* _Stated exercise_
Repeat the data word for word. Do not include the pictures.

* _Data provided_
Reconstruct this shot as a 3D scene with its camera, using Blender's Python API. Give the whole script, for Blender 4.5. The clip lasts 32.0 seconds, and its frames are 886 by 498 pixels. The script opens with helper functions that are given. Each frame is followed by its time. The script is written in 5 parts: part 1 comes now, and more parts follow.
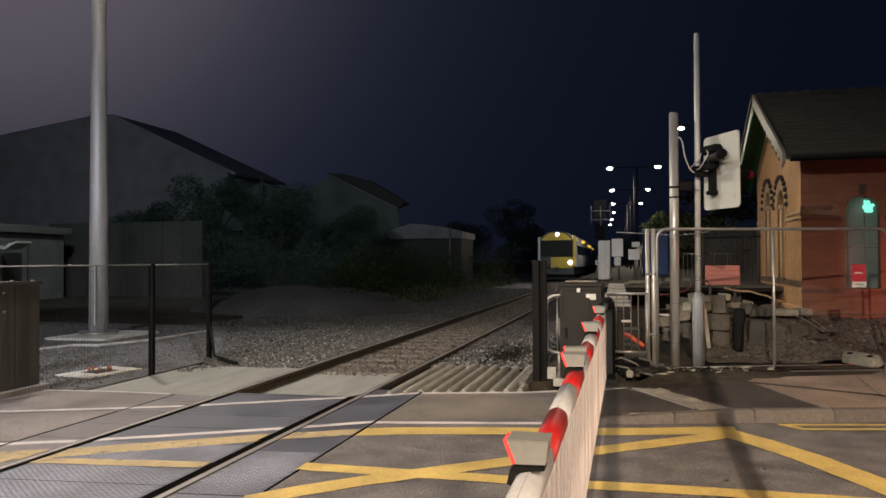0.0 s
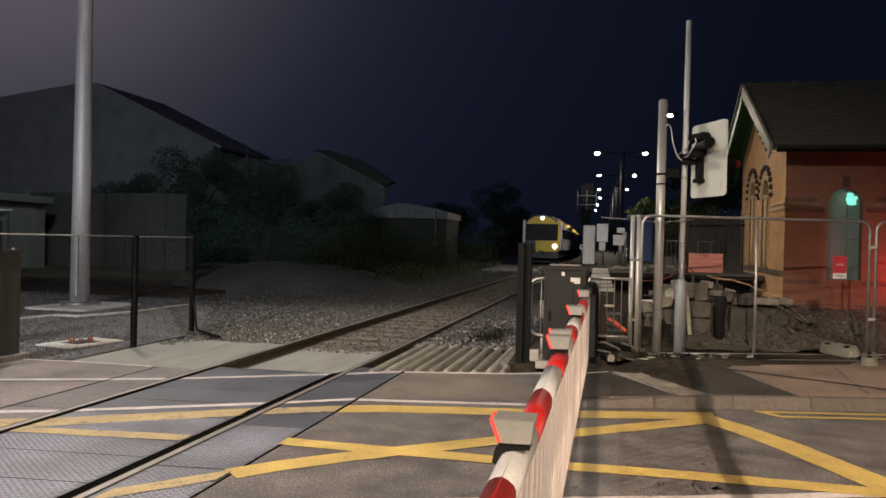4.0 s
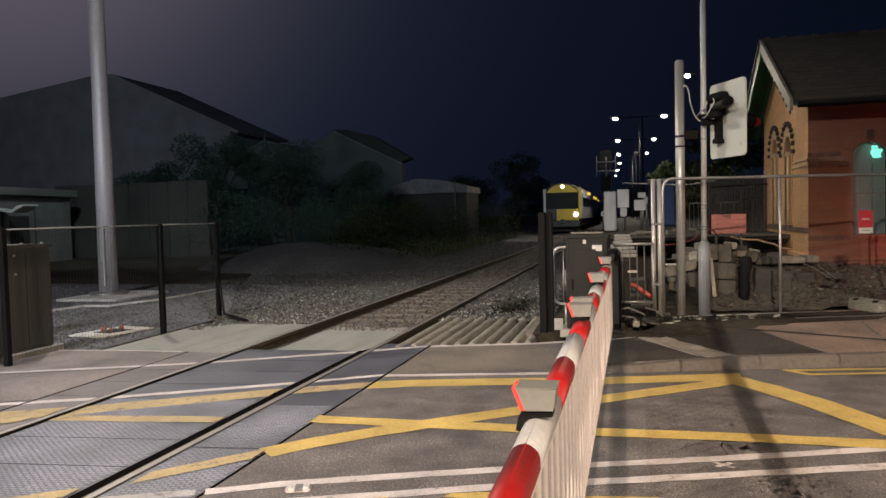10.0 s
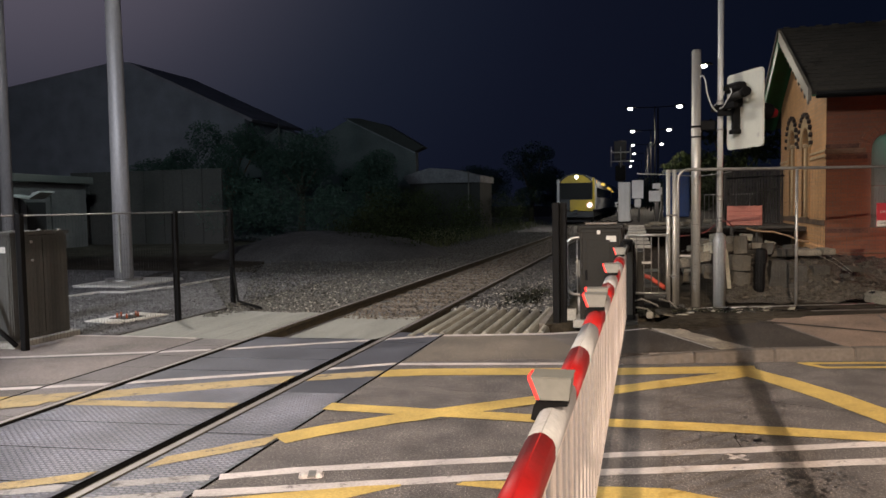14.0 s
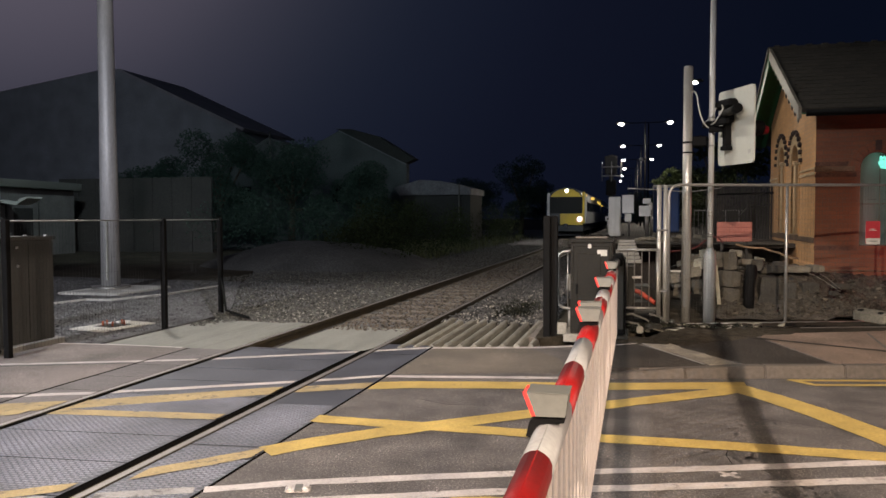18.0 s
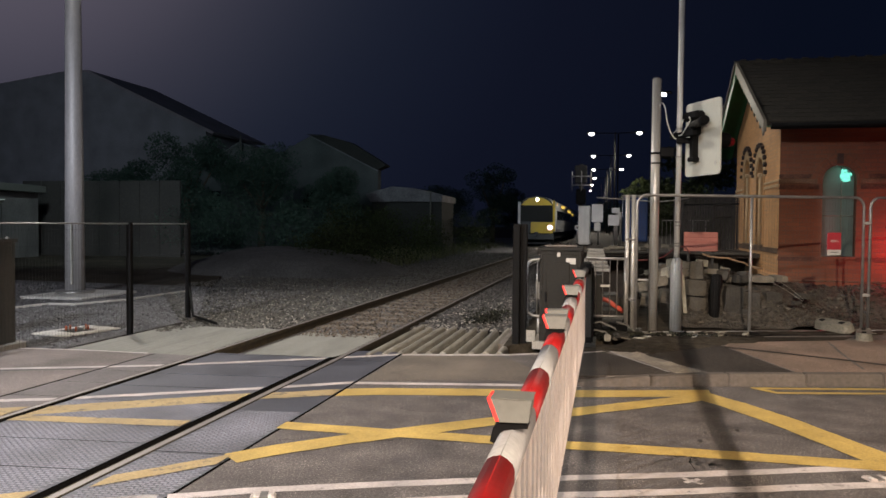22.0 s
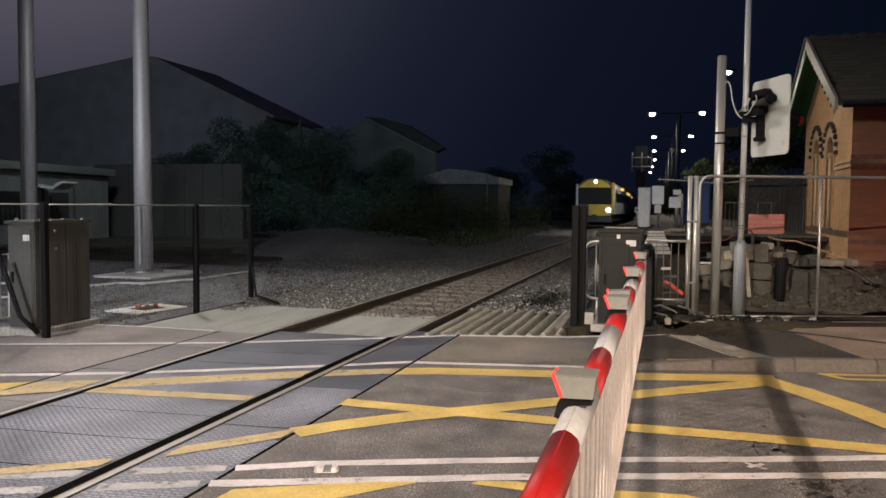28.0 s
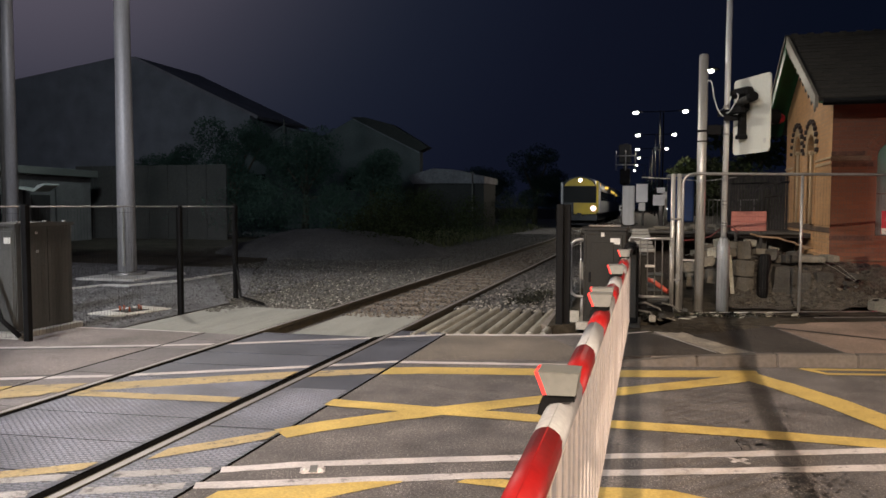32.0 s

* _Correct answer_
Reconstruct this shot as a 3D scene with its camera, using Blender's Python API. Give the whole script, for Blender 4.5. The clip lasts 32.0 seconds, and its frames are 886 by 498 pixels. The script opens with helper functions that are given. Each frame is followed by its time. The script is written in 5 parts: part 1 comes now, and more parts follow.
0.0 s
4.0 s
10.0 s
14.0 s
18.0 s
22.0 s
28.0 s
32.0 s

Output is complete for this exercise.